- **Data**:

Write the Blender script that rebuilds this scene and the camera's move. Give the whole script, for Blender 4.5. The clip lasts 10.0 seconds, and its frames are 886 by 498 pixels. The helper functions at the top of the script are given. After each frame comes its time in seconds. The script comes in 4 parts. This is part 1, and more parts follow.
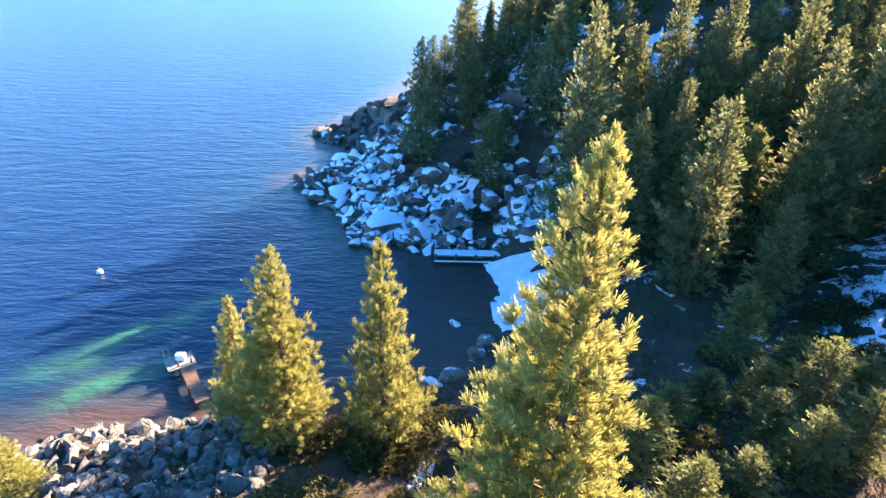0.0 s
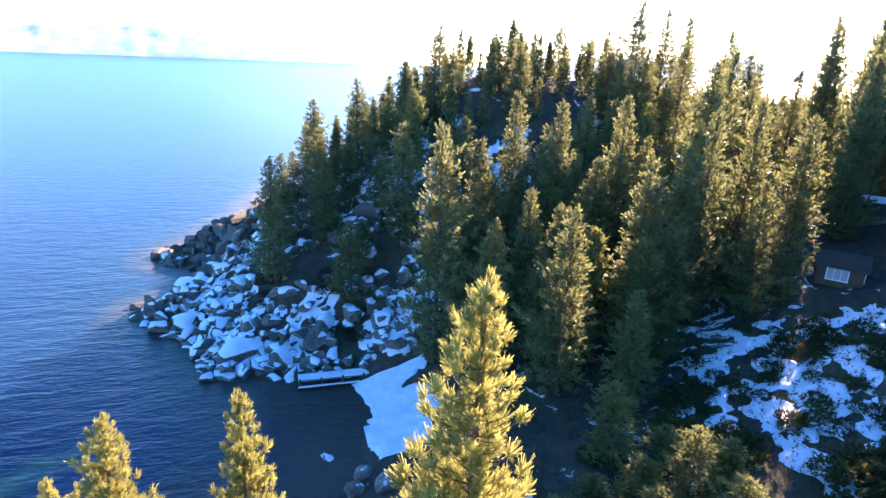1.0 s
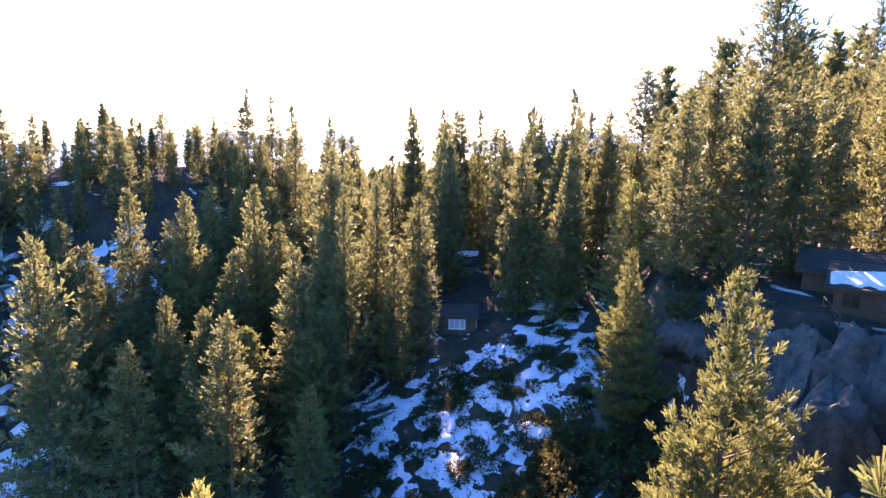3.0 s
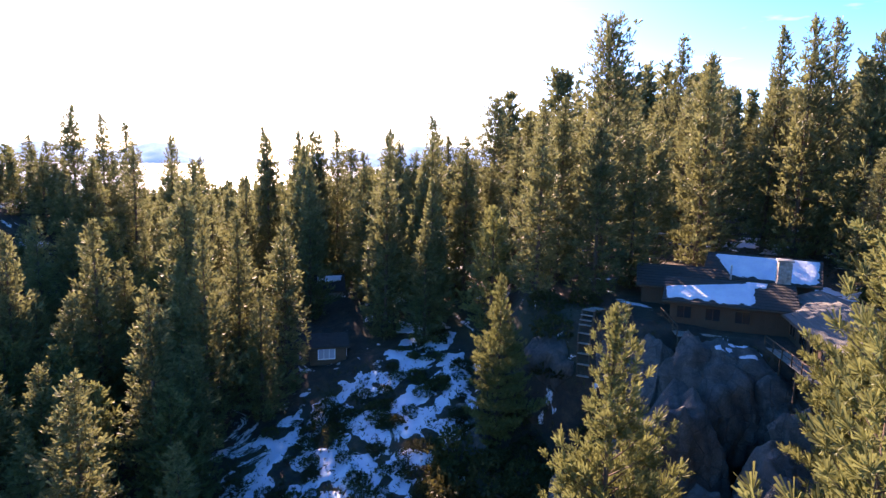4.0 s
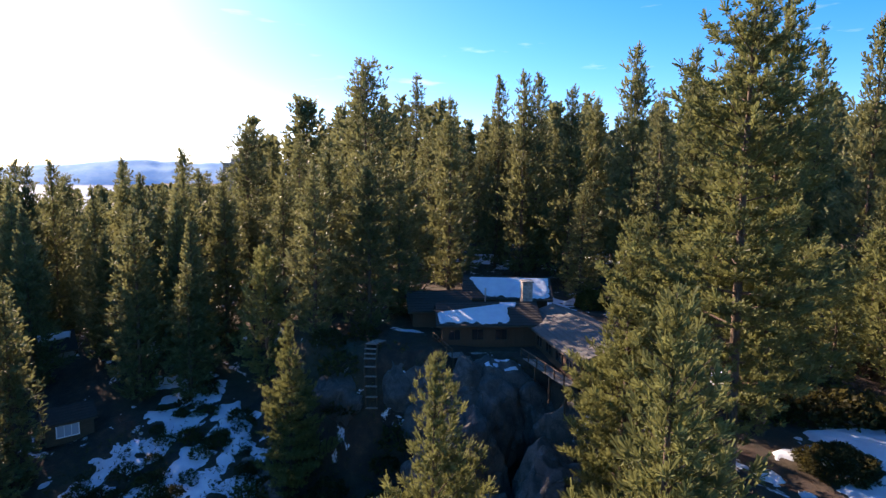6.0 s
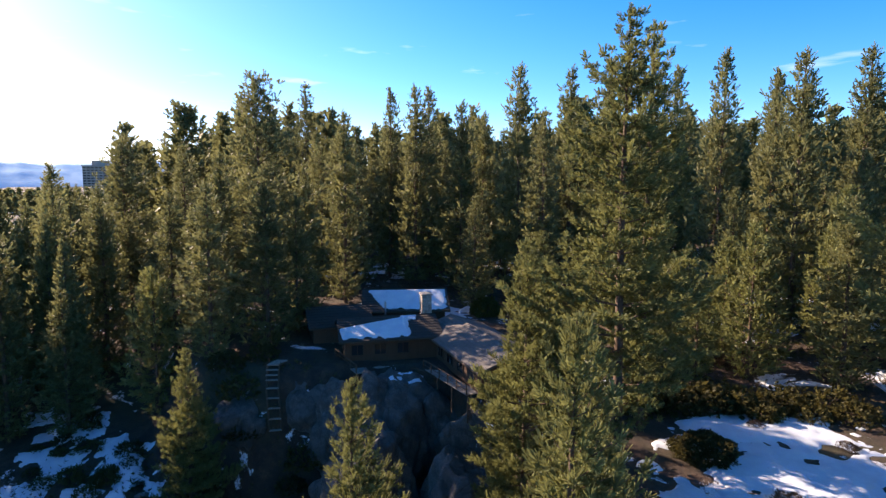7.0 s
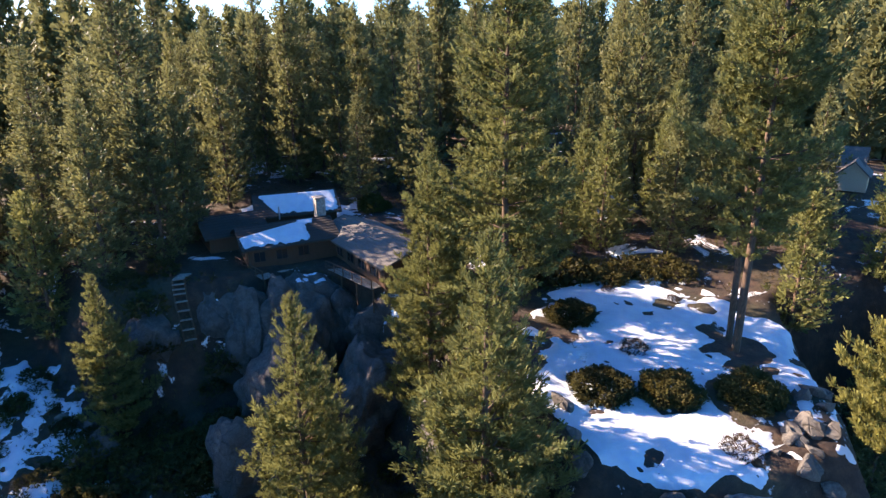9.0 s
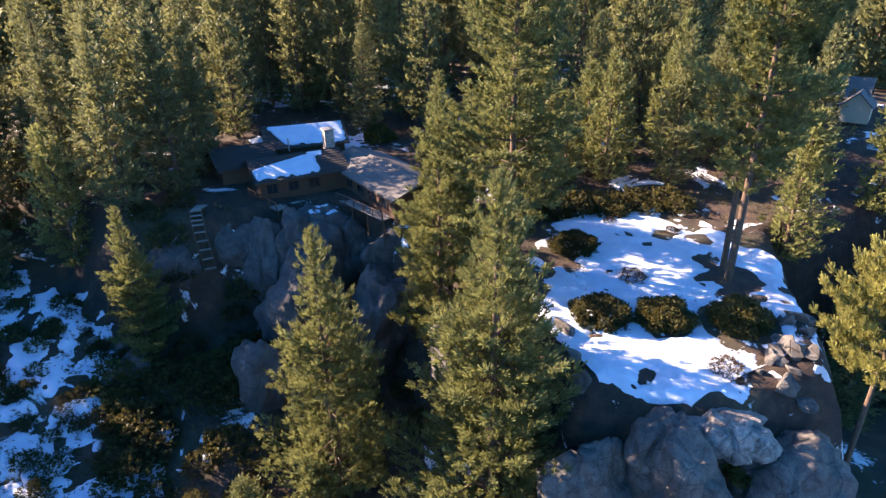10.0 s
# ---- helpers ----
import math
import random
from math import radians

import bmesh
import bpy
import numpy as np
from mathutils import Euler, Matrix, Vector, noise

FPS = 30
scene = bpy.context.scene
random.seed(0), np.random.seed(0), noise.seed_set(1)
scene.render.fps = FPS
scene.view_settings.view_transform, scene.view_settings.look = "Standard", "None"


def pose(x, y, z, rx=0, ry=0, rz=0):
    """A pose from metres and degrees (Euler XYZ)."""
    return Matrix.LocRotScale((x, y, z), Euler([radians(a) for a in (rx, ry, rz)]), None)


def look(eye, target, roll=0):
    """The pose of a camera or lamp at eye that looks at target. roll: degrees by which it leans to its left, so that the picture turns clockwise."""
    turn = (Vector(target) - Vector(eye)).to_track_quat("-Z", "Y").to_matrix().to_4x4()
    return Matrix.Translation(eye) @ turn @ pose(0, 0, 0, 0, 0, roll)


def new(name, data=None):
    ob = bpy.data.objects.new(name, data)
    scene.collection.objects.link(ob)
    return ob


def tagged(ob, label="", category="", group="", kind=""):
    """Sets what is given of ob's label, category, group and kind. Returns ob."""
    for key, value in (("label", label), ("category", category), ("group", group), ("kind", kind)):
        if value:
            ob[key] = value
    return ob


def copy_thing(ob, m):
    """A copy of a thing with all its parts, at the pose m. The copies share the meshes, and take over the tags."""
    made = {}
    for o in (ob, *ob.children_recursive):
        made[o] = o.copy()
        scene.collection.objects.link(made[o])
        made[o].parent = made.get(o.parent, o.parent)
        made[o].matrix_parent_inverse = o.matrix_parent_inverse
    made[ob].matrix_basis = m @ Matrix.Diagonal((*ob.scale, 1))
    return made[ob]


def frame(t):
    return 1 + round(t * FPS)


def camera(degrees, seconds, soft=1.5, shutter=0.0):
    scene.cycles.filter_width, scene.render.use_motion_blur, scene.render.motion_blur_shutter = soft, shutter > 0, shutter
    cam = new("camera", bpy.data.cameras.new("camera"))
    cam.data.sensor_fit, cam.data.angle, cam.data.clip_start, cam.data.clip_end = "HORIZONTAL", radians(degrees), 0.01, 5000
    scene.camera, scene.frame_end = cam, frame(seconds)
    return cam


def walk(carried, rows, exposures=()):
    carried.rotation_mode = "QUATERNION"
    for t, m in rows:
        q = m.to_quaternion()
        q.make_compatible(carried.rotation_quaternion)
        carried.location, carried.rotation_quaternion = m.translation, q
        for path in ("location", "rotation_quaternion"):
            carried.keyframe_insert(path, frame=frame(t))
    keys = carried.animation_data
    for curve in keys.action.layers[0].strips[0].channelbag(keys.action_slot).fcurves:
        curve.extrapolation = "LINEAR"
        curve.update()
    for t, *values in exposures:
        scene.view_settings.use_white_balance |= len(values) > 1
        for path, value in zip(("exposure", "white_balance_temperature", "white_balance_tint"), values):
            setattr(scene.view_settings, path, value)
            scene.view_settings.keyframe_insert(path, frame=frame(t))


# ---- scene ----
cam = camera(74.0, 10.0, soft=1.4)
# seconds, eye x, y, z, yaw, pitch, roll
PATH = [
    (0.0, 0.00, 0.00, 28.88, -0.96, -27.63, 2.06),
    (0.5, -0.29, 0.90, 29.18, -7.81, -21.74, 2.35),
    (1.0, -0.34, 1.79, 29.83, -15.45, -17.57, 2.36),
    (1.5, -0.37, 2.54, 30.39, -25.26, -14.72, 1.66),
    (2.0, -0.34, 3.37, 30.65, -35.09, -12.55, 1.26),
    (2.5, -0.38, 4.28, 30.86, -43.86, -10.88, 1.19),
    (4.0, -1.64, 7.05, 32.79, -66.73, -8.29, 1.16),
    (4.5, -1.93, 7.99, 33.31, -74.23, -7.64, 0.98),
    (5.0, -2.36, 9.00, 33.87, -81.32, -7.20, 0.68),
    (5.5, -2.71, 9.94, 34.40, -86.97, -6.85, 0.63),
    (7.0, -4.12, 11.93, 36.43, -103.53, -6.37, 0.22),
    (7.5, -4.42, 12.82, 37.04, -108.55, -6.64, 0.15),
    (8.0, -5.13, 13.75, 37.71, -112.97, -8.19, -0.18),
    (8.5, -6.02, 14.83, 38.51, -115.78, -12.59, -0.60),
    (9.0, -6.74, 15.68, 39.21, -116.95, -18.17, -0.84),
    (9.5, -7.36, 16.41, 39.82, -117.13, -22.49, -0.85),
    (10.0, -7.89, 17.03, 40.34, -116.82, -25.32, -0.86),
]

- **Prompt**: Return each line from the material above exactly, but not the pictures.

- **Output for this task**:
Write the Blender script that rebuilds this scene and the camera's move. Give the whole script, for Blender 4.5. The clip lasts 10.0 seconds, and its frames are 886 by 498 pixels. The helper functions at the top of the script are given. After each frame comes its time in seconds. The script comes in 4 parts. This is part 1, and more parts follow.
0.0 s
1.0 s
3.0 s
4.0 s
6.0 s
7.0 s
9.0 s
10.0 s
# ---- helpers ----
import math
import random
from math import radians

import bmesh
import bpy
import numpy as np
from mathutils import Euler, Matrix, Vector, noise

FPS = 30
scene = bpy.context.scene
random.seed(0), np.random.seed(0), noise.seed_set(1)
scene.render.fps = FPS
scene.view_settings.view_transform, scene.view_settings.look = "Standard", "None"


def pose(x, y, z, rx=0, ry=0, rz=0):
    """A pose from metres and degrees (Euler XYZ)."""
    return Matrix.LocRotScale((x, y, z), Euler([radians(a) for a in (rx, ry, rz)]), None)


def look(eye, target, roll=0):
    """The pose of a camera or lamp at eye that looks at target. roll: degrees by which it leans to its left, so that the picture turns clockwise."""
    turn = (Vector(target) - Vector(eye)).to_track_quat("-Z", "Y").to_matrix().to_4x4()
    return Matrix.Translation(eye) @ turn @ pose(0, 0, 0, 0, 0, roll)


def new(name, data=None):
    ob = bpy.data.objects.new(name, data)
    scene.collection.objects.link(ob)
    return ob


def tagged(ob, label="", category="", group="", kind=""):
    """Sets what is given of ob's label, category, group and kind. Returns ob."""
    for key, value in (("label", label), ("category", category), ("group", group), ("kind", kind)):
        if value:
            ob[key] = value
    return ob


def copy_thing(ob, m):
    """A copy of a thing with all its parts, at the pose m. The copies share the meshes, and take over the tags."""
    made = {}
    for o in (ob, *ob.children_recursive):
        made[o] = o.copy()
        scene.collection.objects.link(made[o])
        made[o].parent = made.get(o.parent, o.parent)
        made[o].matrix_parent_inverse = o.matrix_parent_inverse
    made[ob].matrix_basis = m @ Matrix.Diagonal((*ob.scale, 1))
    return made[ob]


def frame(t):
    return 1 + round(t * FPS)


def camera(degrees, seconds, soft=1.5, shutter=0.0):
    scene.cycles.filter_width, scene.render.use_motion_blur, scene.render.motion_blur_shutter = soft, shutter > 0, shutter
    cam = new("camera", bpy.data.cameras.new("camera"))
    cam.data.sensor_fit, cam.data.angle, cam.data.clip_start, cam.data.clip_end = "HORIZONTAL", radians(degrees), 0.01, 5000
    scene.camera, scene.frame_end = cam, frame(seconds)
    return cam


def walk(carried, rows, exposures=()):
    carried.rotation_mode = "QUATERNION"
    for t, m in rows:
        q = m.to_quaternion()
        q.make_compatible(carried.rotation_quaternion)
        carried.location, carried.rotation_quaternion = m.translation, q
        for path in ("location", "rotation_quaternion"):
            carried.keyframe_insert(path, frame=frame(t))
    keys = carried.animation_data
    for curve in keys.action.layers[0].strips[0].channelbag(keys.action_slot).fcurves:
        curve.extrapolation = "LINEAR"
        curve.update()
    for t, *values in exposures:
        scene.view_settings.use_white_balance |= len(values) > 1
        for path, value in zip(("exposure", "white_balance_temperature", "white_balance_tint"), values):
            setattr(scene.view_settings, path, value)
            scene.view_settings.keyframe_insert(path, frame=frame(t))


# ---- scene ----
cam = camera(74.0, 10.0, soft=1.4)
# seconds, eye x, y, z, yaw, pitch, roll
PATH = [
    (0.0, 0.00, 0.00, 28.88, -0.96, -27.63, 2.06),
    (0.5, -0.29, 0.90, 29.18, -7.81, -21.74, 2.35),
    (1.0, -0.34, 1.79, 29.83, -15.45, -17.57, 2.36),
    (1.5, -0.37, 2.54, 30.39, -25.26, -14.72, 1.66),
    (2.0, -0.34, 3.37, 30.65, -35.09, -12.55, 1.26),
    (2.5, -0.38, 4.28, 30.86, -43.86, -10.88, 1.19),
    (4.0, -1.64, 7.05, 32.79, -66.73, -8.29, 1.16),
    (4.5, -1.93, 7.99, 33.31, -74.23, -7.64, 0.98),
    (5.0, -2.36, 9.00, 33.87, -81.32, -7.20, 0.68),
    (5.5, -2.71, 9.94, 34.40, -86.97, -6.85, 0.63),
    (7.0, -4.12, 11.93, 36.43, -103.53, -6.37, 0.22),
    (7.5, -4.42, 12.82, 37.04, -108.55, -6.64, 0.15),
    (8.0, -5.13, 13.75, 37.71, -112.97, -8.19, -0.18),
    (8.5, -6.02, 14.83, 38.51, -115.78, -12.59, -0.60),
    (9.0, -6.74, 15.68, 39.21, -116.95, -18.17, -0.84),
    (9.5, -7.36, 16.41, 39.82, -117.13, -22.49, -0.85),
    (10.0, -7.89, 17.03, 40.34, -116.82, -25.32, -0.86),
]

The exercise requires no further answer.